Want to get recruited and play college baseball? Wondering what kind of paperwork you might need? What other things do you need to make it easier for coaches and recruiters to make decisions about you? Coaches are looking for players who are organized and prepared on and off the field. Being able to communicate clearly and efficiently is critical to forming relationships with coaches and showing them that you are a responsible and detail-oriented recruit. In fact, being ready to answer requests from coaches can go a long way in making you a legitimate recruit. To help you stay ahead of the game, we’ve organized a list of things that you will likely need or want to share with coaches at various stages of the recruiting process. Having this stuff ready before you reaching out to and hearing from college coaches will help you be prepared to take advantage of those opportunities when they come.

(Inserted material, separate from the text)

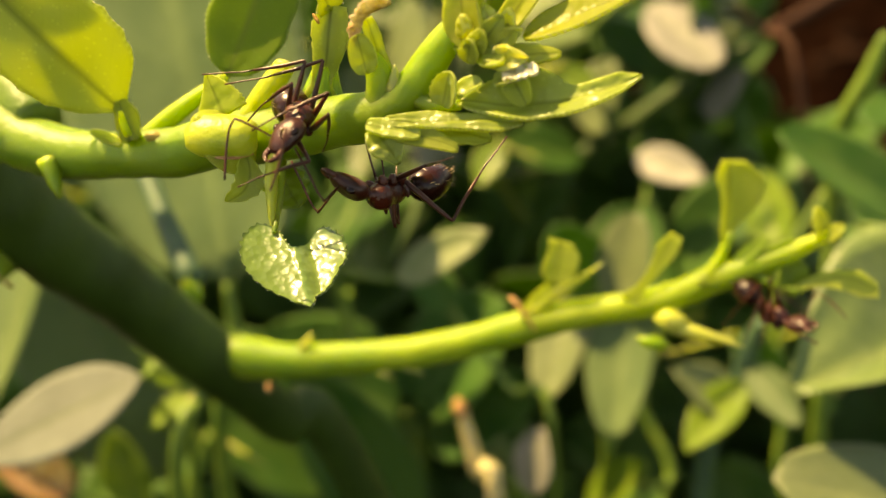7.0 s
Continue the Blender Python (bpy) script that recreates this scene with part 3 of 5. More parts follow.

Your current schedule. Keep an electronic copy of your upcoming game schedule so you can email it out to interested coaches when they request it.
An email address that is easy to remember. Create a simple email address that you can use for all your recruiting correspondence. Something with your name and grad year is a great help and easy for coaches to remember. For Example: Johndoe2017@kpb.org.
Copies of your test scores (ACT and/or SAT). Coaches will ask for these to make sure you are in good academic standing and meet entry requirements for their schools. Most often they will ask for an unofficial copy of your test scores. Keep hard copies and electronic files of your test scores handy so you can mail, fax, or email them to a coach at a moment’s notice.
Transcripts. Just like your test scores, coaches will ask for transcripts to make sure you are in good academic standing and meet entry requirements for their schools. Most likely, they will first ask for an unofficial copy of your transcripts. Keep hard copies and electronic files of your transcripts handy so you can mail, fax, or email them over to a coach if he asks for them. Update them whenever you get new grades so they stay current.
A video of your baseball skills. Having a skills video has become a necessity for recruits (it’s currently the only way to get in front of D1 coaches) and requests for videos are common. College coaches use video for initial evaluation and to help build their list of players to go see in person. Player get recruited from video all the time and commitments based on video with no in-person follow-up are increasingly common as well. Videos don’t need to be fancy or long, they just need to offer coaches a glimpse of your skills, athleticism, and baseball ability. To summarize it bluntly, video is a must. Luckily, we offer a free online course and in 1-2 hours, you’ll have everything you need to create your own video and use it to get recruited. You can enroll for FREE by clicking HERE. Additional video resources and guides can be found on this website HERE.
Baseball References. You’ll want to have contact information for your coaches and any other personal baseball references (scouts, opposing coaches, etc.) ready to text, email, or give to coaches. Having credible baseball references who know you and college baseball well and can vouch for your talents can make a big difference. You’ll want to make sure you ask people if it is okay to use them as a reference before giving their contact information out.
Your parent/guardian’s tax forms from the past few years. These will be necessary when filling out your FAFSA financial aid forms. Check out our post on why these forms are so important. The post includes tips and a list of official links that will help you get these forms done right and on time.
Documentation of disabilities. If you have a documented learning disability, it will be important to have that information available if it is requested by the school admissions office. This is not something you should try to hide from coaches. College athletic departments often have additional academic services for student-athletes, and you will want to find out how each program deals with accommodations and what services they provide their student athletes.